#### [SHORT TASK]
Only the lines from the one holding "5 of 6. More parts follow." through the one holding "b, M[mat], parent)" are to be retyped, exactly as they appear, with both boundary lines included.

#### [THE RECORDS]
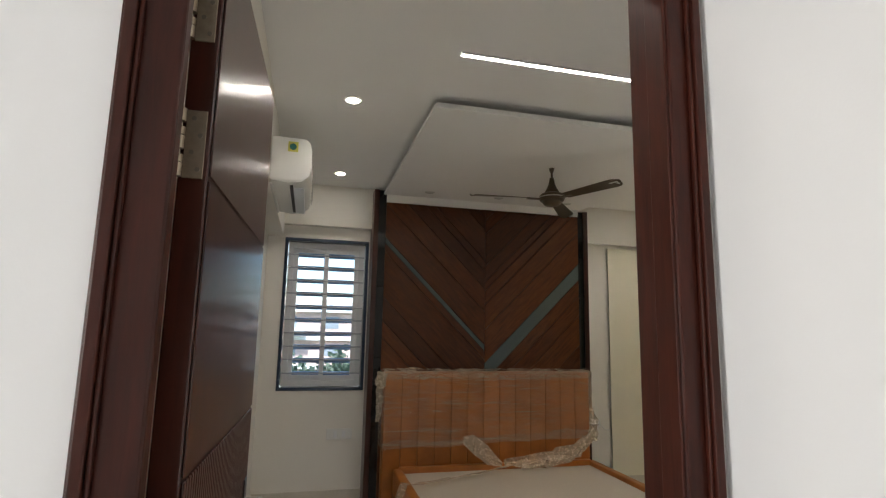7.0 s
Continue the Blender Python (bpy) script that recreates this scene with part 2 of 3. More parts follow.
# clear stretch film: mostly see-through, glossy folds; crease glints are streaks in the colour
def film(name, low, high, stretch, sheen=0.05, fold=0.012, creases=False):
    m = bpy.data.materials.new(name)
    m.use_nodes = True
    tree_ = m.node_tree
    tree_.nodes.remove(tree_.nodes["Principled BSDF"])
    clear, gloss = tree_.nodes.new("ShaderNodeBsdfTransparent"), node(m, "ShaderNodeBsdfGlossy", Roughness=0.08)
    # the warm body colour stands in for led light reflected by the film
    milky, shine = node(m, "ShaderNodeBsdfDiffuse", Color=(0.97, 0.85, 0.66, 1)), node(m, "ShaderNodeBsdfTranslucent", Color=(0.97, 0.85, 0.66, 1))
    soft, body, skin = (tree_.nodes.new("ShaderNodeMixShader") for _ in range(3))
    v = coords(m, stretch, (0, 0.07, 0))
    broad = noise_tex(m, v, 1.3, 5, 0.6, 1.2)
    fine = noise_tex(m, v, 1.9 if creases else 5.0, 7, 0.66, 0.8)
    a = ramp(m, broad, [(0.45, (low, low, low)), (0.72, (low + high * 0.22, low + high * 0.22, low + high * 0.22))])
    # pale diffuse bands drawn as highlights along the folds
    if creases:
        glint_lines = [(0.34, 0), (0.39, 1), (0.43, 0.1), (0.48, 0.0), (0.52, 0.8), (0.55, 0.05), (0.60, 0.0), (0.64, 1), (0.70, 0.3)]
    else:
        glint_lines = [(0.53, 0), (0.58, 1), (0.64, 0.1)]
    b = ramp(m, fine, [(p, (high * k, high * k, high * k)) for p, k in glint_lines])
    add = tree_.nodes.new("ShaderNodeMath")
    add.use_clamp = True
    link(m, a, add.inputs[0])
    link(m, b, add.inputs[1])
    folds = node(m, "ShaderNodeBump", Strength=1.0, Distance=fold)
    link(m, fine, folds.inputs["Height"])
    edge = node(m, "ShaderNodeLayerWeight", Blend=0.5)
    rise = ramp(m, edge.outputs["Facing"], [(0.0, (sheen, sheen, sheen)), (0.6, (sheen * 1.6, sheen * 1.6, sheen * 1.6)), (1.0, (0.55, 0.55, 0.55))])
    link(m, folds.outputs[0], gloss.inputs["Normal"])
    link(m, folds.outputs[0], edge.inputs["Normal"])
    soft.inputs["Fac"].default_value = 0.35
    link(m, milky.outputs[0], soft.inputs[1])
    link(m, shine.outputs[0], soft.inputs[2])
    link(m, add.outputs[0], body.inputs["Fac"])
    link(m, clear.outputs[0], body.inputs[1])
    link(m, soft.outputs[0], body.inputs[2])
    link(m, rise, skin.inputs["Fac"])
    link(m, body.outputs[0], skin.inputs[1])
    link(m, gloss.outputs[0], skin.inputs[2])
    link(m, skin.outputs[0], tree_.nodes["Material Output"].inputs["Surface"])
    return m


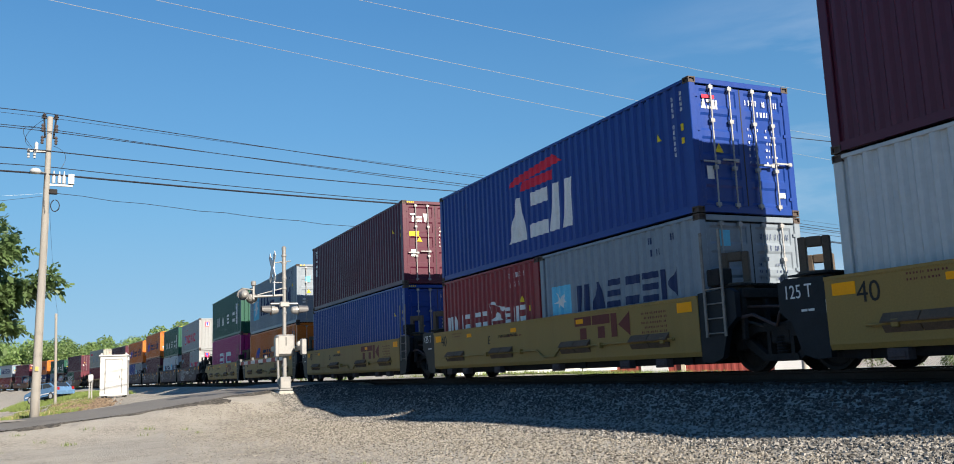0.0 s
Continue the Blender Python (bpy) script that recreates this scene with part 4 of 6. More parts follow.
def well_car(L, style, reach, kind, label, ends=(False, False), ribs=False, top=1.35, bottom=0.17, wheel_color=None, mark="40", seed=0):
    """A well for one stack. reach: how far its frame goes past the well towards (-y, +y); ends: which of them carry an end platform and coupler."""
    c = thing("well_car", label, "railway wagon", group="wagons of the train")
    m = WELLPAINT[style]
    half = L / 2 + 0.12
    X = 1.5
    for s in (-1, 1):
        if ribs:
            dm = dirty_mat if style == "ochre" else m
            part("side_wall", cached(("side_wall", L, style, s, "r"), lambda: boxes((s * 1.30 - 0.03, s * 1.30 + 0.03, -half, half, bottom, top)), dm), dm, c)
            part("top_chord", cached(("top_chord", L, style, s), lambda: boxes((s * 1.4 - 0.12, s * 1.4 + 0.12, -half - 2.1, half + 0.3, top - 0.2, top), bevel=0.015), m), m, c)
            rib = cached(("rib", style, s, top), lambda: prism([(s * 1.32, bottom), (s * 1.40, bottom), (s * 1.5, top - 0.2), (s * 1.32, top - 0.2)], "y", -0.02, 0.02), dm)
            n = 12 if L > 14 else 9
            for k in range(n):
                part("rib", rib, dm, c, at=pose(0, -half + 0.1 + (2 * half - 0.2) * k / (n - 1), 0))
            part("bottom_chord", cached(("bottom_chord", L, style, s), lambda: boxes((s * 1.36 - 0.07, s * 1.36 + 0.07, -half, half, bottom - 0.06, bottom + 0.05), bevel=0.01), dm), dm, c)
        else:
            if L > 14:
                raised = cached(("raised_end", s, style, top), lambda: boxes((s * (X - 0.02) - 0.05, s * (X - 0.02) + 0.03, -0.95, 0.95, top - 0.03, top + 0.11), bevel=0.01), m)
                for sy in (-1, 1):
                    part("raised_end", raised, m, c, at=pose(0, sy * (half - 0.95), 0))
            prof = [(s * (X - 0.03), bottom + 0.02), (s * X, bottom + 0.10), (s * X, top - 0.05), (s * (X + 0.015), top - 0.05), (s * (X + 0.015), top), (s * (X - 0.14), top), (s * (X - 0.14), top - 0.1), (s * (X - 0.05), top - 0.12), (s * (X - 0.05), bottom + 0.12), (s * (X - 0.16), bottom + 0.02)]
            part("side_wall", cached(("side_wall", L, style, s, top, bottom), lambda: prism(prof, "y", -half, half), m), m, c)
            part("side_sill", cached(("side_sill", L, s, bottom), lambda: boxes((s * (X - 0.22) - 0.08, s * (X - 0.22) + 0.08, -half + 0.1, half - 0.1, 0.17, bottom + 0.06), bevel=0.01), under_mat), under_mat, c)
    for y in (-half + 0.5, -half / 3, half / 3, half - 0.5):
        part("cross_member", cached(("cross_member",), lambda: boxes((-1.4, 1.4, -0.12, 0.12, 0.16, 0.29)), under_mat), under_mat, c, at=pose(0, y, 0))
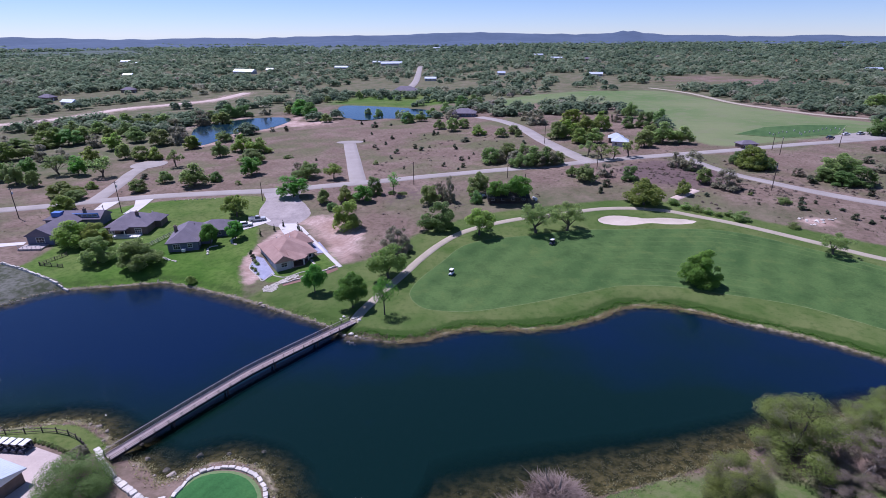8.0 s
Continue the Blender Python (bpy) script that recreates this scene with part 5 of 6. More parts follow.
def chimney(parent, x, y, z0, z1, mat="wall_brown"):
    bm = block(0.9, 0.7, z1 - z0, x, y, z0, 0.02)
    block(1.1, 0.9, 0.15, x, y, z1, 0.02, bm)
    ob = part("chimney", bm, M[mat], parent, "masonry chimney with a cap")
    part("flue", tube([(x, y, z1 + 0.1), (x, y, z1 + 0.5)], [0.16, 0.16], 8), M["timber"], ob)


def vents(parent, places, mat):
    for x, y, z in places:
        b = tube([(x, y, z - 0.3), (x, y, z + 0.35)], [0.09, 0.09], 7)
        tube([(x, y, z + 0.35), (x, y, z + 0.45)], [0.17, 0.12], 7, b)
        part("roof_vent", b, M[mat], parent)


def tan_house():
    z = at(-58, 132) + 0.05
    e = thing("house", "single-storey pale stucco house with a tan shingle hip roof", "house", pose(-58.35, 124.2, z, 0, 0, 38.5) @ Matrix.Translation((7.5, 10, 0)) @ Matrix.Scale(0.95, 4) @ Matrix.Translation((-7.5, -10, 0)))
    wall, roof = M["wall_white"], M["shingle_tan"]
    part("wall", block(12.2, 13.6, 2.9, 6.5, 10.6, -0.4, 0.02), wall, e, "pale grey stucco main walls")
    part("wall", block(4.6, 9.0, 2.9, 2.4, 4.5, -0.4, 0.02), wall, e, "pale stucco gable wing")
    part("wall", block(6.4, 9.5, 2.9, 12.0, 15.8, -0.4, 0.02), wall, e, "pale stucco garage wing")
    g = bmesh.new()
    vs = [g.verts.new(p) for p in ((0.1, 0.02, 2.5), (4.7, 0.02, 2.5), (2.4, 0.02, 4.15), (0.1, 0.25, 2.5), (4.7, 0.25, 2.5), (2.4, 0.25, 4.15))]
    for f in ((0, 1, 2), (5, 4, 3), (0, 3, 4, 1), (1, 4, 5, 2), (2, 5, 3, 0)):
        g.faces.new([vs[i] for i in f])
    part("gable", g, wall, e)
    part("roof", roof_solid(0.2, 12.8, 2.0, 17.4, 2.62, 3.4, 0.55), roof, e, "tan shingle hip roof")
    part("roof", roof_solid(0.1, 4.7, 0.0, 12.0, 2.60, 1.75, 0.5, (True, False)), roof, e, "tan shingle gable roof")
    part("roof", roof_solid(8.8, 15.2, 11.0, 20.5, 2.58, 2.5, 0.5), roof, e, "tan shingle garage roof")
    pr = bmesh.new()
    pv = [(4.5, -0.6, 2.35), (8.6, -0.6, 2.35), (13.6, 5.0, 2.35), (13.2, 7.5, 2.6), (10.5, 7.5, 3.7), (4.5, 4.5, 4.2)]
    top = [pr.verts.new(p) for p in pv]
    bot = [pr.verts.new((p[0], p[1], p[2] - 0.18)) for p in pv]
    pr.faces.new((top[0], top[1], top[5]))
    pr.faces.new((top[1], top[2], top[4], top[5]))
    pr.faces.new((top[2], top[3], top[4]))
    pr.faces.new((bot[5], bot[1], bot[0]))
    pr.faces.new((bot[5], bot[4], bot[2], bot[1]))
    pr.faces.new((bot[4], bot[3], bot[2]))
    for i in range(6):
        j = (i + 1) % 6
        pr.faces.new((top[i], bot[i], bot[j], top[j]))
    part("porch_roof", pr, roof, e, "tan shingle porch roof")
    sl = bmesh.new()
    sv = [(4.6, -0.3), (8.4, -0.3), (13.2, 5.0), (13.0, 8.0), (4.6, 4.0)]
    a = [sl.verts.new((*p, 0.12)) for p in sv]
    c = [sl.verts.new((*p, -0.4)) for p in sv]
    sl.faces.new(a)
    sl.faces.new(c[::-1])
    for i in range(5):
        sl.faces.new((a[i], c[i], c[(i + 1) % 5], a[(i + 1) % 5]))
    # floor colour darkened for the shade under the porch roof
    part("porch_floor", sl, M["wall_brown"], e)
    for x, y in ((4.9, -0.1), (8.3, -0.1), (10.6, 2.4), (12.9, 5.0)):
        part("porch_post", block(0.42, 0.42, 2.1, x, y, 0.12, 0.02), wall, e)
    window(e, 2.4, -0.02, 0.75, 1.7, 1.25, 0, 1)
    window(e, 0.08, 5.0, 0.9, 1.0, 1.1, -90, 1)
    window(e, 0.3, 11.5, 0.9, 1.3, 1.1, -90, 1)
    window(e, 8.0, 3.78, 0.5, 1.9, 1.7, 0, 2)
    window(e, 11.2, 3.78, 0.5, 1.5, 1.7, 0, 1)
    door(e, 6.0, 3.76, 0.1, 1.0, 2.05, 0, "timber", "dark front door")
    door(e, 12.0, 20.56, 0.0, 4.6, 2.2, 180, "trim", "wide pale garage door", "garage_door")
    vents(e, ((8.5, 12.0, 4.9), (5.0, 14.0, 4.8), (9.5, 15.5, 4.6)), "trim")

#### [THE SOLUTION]
Continue the Blender Python (bpy) script that recreates this scene with part 5 of 6. More parts follow.
def chimney(parent, x, y, z0, z1, mat="wall_brown"):
    bm = block(0.9, 0.7, z1 - z0, x, y, z0, 0.02)
    block(1.1, 0.9, 0.15, x, y, z1, 0.02, bm)
    ob = part("chimney", bm, M[mat], parent, "masonry chimney with a cap")
    part("flue", tube([(x, y, z1 + 0.1), (x, y, z1 + 0.5)], [0.16, 0.16], 8), M["timber"], ob)


def vents(parent, places, mat):
    for x, y, z in places:
        b = tube([(x, y, z - 0.3), (x, y, z + 0.35)], [0.09, 0.09], 7)
        tube([(x, y, z + 0.35), (x, y, z + 0.45)], [0.17, 0.12], 7, b)
        part("roof_vent", b, M[mat], parent)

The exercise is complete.